L’indice dei prezzi alla produzione e all’importazione è un indicatore congiunturale che riflette l’andamento dell’offerta e della domanda sui mercati dei beni, spiegava tempo fa l’UST. Il dato è considerato un parametro importante per capire lo sviluppo dei prezzi al consumo (cioè l’inflazione), poiché i costi di produzione sono normalmente trasferiti sui prodotti finali. Tuttavia mostra oscillazioni significativamente più marcate ed è molto più volatile a causa della forte dipendenza dalle materie prime.

Come si ricorderà in Svizzera l’inflazione è rimasta stabile in settembre allo 0,2%, cioè lo stesso livello registrato in agosto e in luglio. Si tratta di un dato in linea con l’obiettivo di stabilità dei prezzi della Banca nazionale svizzera (BNS), che l’istituto identifica in un incremento annuo inferiore al 2%.

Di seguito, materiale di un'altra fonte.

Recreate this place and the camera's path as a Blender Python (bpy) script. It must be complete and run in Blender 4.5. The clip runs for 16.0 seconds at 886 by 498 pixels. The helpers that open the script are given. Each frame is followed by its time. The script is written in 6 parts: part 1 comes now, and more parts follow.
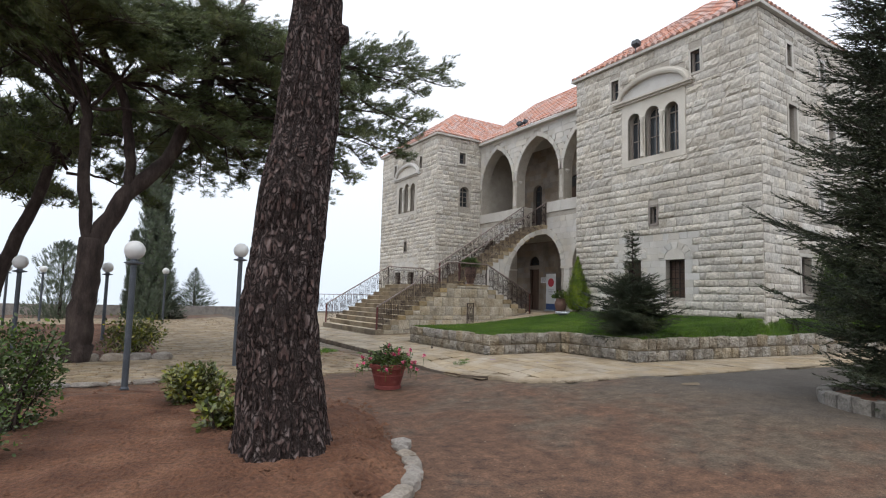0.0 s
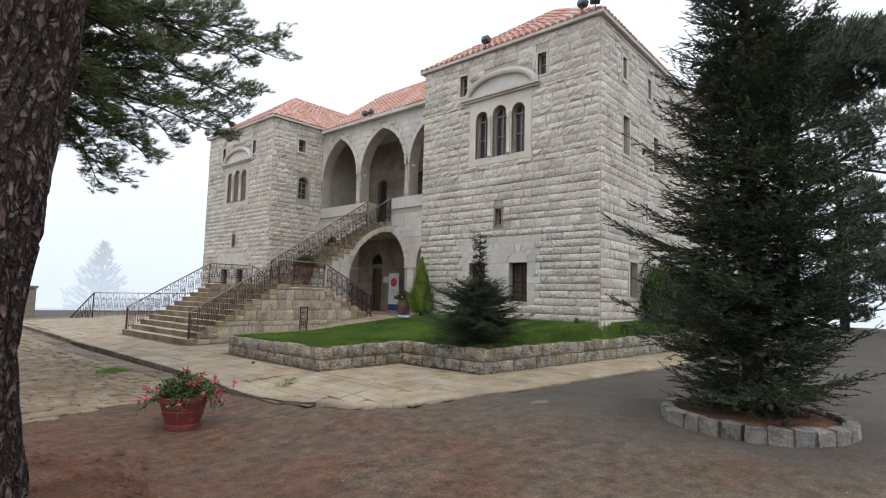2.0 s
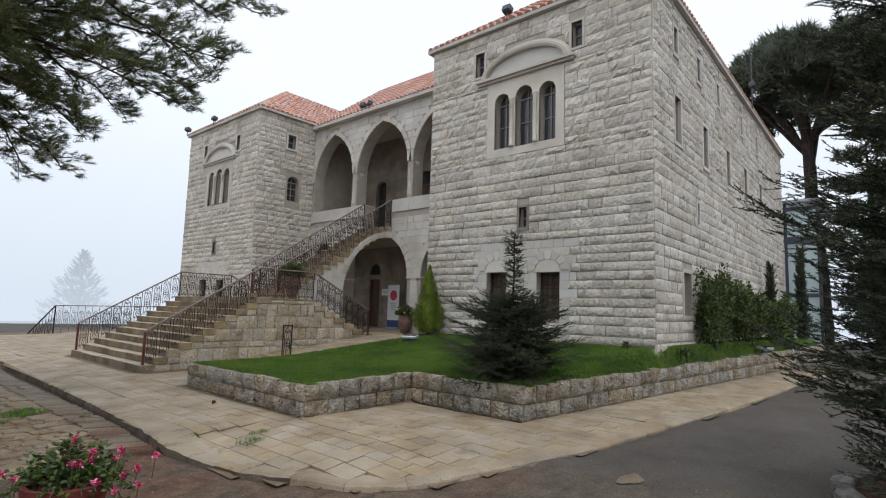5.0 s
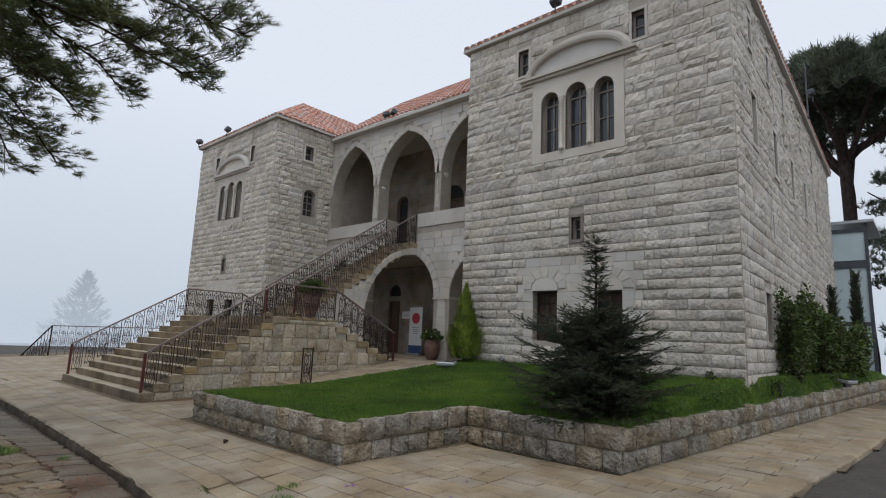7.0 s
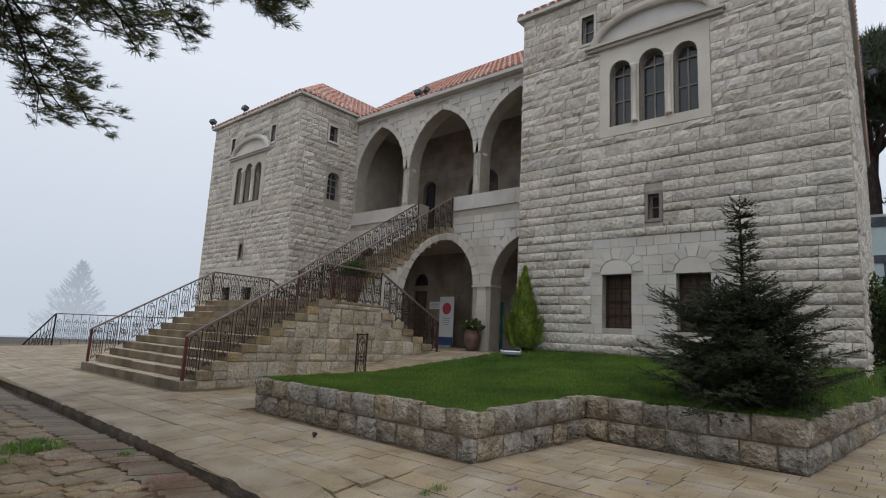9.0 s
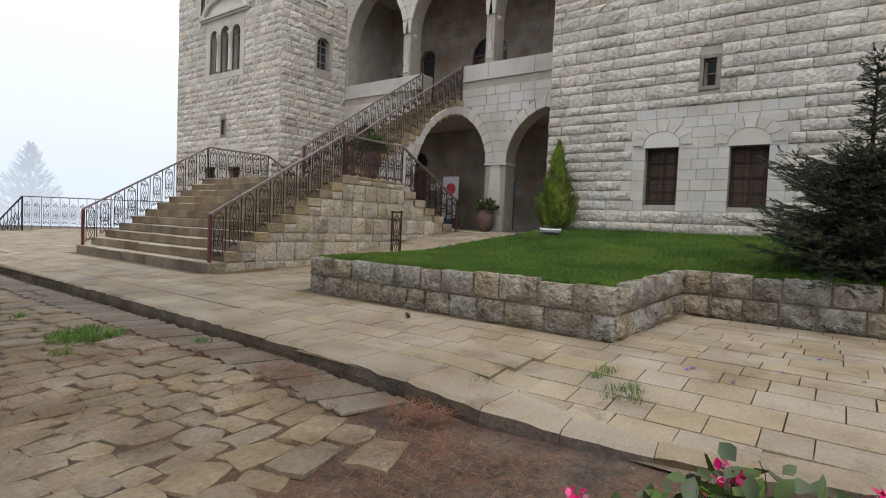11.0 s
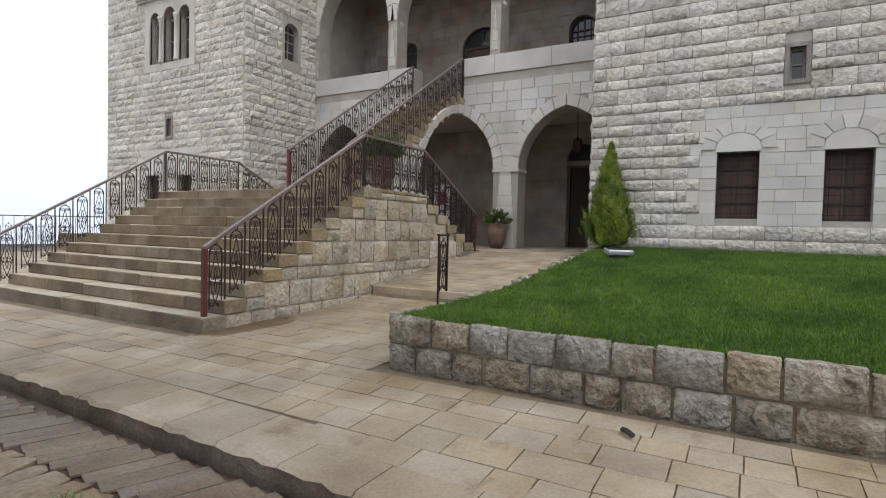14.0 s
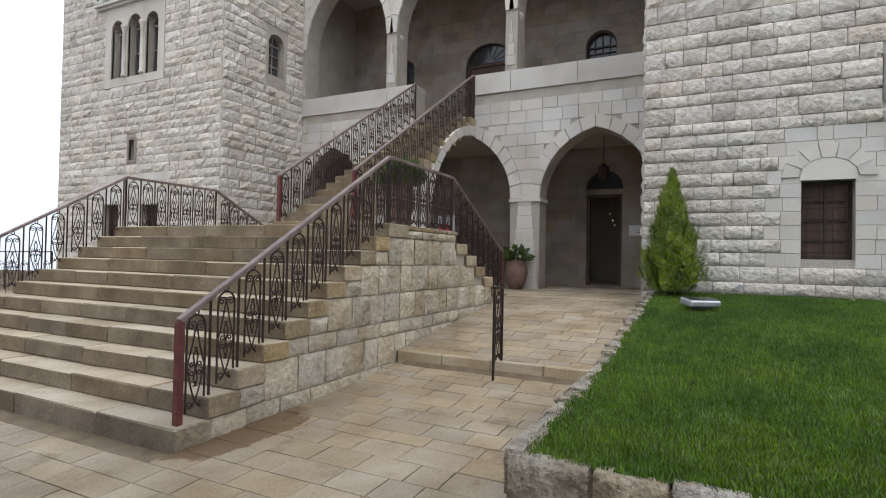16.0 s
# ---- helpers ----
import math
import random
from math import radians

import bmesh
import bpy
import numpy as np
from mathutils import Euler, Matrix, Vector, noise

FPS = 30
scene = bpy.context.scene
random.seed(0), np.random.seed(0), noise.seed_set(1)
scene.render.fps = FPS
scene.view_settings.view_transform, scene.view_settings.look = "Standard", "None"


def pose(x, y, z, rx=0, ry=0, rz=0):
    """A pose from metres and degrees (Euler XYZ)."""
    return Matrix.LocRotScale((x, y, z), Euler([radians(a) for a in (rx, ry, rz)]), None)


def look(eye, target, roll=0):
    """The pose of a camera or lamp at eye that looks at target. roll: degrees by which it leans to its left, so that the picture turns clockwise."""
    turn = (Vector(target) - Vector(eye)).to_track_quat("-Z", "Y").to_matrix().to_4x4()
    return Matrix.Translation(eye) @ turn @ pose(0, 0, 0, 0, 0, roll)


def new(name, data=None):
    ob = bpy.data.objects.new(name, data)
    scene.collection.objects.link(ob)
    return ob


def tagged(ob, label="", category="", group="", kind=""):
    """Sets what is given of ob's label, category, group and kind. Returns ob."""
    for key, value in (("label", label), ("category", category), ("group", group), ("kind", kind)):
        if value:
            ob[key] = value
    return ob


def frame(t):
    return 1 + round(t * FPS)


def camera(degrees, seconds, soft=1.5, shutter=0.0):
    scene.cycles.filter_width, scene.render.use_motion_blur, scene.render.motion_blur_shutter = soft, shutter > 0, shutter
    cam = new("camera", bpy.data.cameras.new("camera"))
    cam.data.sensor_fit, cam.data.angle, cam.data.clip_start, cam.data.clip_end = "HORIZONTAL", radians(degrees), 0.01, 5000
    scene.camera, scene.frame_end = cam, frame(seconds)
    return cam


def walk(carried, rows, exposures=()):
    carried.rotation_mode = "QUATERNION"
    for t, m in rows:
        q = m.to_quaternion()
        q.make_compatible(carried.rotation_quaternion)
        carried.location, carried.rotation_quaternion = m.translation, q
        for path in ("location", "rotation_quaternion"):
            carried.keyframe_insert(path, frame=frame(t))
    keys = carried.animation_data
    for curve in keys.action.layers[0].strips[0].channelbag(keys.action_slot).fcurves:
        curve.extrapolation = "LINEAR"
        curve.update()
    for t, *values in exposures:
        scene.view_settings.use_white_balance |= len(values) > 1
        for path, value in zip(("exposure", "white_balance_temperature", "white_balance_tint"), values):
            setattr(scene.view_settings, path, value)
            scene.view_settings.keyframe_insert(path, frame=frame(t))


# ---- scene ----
cam = camera(78.3, 16.0, soft=1.1)
METRES, EYE, TILT, LEAN, TURN = 16.0, 1.35, 0.0, 0.0, -31.7
ROWS = [
    (0.0, 0.0, 0.0, 0.0, -0.14, 5.13, -1.51),
    (0.5, 0.0034, 0.0202, 0.003, -7.36, 4.99, -1.57),
    (1.0, 0.0102, 0.0428, 0.0072, -12.89, 5.11, -1.27),
    (1.5, 0.0167, 0.0671, 0.0126, -15.46, 5.08, -1.14),
    (2.0, 0.0196, 0.0967, 0.0166, -16.49, 5.05, -1.5),
    (2.5, 0.0251, 0.1254, 0.0211, -17.05, 4.88, -1.47),
    (3.0, 0.0285, 0.1547, 0.0228, -17.19, 5.01, -1.54),
    (3.5, 0.0301, 0.186, 0.0232, -17.27, 5.35, -1.84),
    (4.0, 0.0358, 0.2179, 0.0231, -17.18, 5.46, -1.7),
    (6.5, 0.0321, 0.3811, 0.0152, -16.67, 8.73, -2.22),
    (7.0, 0.0219, 0.4078, 0.0119, -16.61, 9.29, -2.4),
    (7.5, 0.0067, 0.4342, 0.0082, -16.75, 9.56, -2.72),
    (8.0, -0.0097, 0.4611, 0.0045, -17.03, 9.47, -2.67),
    (8.5, -0.0319, 0.486, -0.001, -17.33, 9.55, -2.86),
    (9.0, -0.0547, 0.5103, -0.0092, -17.76, 9.16, -2.85),
    (9.5, -0.0758, 0.5311, -0.0187, -17.83, 6.89, -2.82),
    (10.0, -0.0967, 0.5474, -0.0242, -18.61, 1.94, -2.78),
    (12.5, -0.1701, 0.6812, -0.0194, -24.65, -4.14, -2.01),
    (13.0, -0.1781, 0.7142, -0.0148, -26.57, -3.51, -1.93),
    (13.5, -0.1782, 0.7491, -0.0105, -27.82, -2.85, -1.48),
    (14.0, -0.1793, 0.7828, -0.0076, -28.71, -1.9, -1.4),
    (14.5, -0.1775, 0.8164, -0.0035, -29.89, -0.66, -1.3),
    (15.0, -0.1767, 0.851, 0.0033, -30.68, -0.11, -1.26),
    (15.5, -0.1778, 0.8842, 0.0073, -31.18, 0.58, -1.31),
    (16.0, -0.1728, 0.9203, 0.0084, -31.85, 0.97, -1.15),
]
EXPOSURES = [(0.0, 0.36, 6350, 10), (4.0, 0.28, 6350, 10), (7.0, -0.27, 6230, 10), (9.0, -0.25, 6300, 10), (10.0, 0.04, 6480, 10), (12.5, 0.42, 6330, 10), (16.0, 0.57, 6200, 10)]
walk(cam, [(t, pose(0, 0, EYE, TILT, LEAN, TURN) @ pose(METRES * x, METRES * y, METRES * z, 90 + pitch, roll, yaw)) for t, x, y, z, yaw, pitch, roll in ROWS], EXPOSURES)
# ---------- world and light ----------
world = bpy.data.worlds.new("world")
scene.world = world
world.use_nodes = True
wn, wl = world.node_tree.nodes, world.node_tree.links
wn.clear()
sky = wn.new("ShaderNodeTexSky")
sky.sky_type = "NISHITA"
sky.sun_disc = False
sky.sun_elevation, sky.sun_rotation = radians(58), radians(215)
sky.air_density, sky.dust_density = 1.0, 6.0
veil = wn.new("ShaderNodeMix")
veil.data_type = "RGBA"
veil.inputs[0].default_value = 0.9
veil.inputs[7].default_value = (8.6, 9.0, 9.6, 1)
wbg = wn.new("ShaderNodeBackground")
wbg.inputs[1].default_value = 0.117
wout = wn.new("ShaderNodeOutputWorld")
wl.new(sky.outputs[0], veil.inputs[6])
wl.new(veil.outputs[2], wbg.inputs[0])
wl.new(wbg.outputs[0], wout.inputs[0])
sun = new("sun", bpy.data.lights.new("sun", "SUN"))
sun.data.energy, sun.data.angle, sun.data.color = 1.0, radians(60), (1.0, 0.97, 0.93)
sun.matrix_world = look((-9, -5, 30), (0, 2, 0))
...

I vari attori economici che pubblicano previsioni sul tema (a titolo d’esempio Seco, Ocse, KOF, Economiesuisse, UBS, Fondo monetario internazionale e altri ancora) pronosticano che nel 2025 il rincaro si attesterà a valori compresi fra lo 0,1% e lo 0,3%; per quanto riguarda il 2026 le stime si muovono in una fascia fra lo 0,3% e lo 0,8%. L’inflazione aveva raggiunto nel 2022 un picco del 2,8%, salendo ai massimi da 30 anni, ed era poi calata al 2,1% nel 2023 e all’1,1% nel 2024.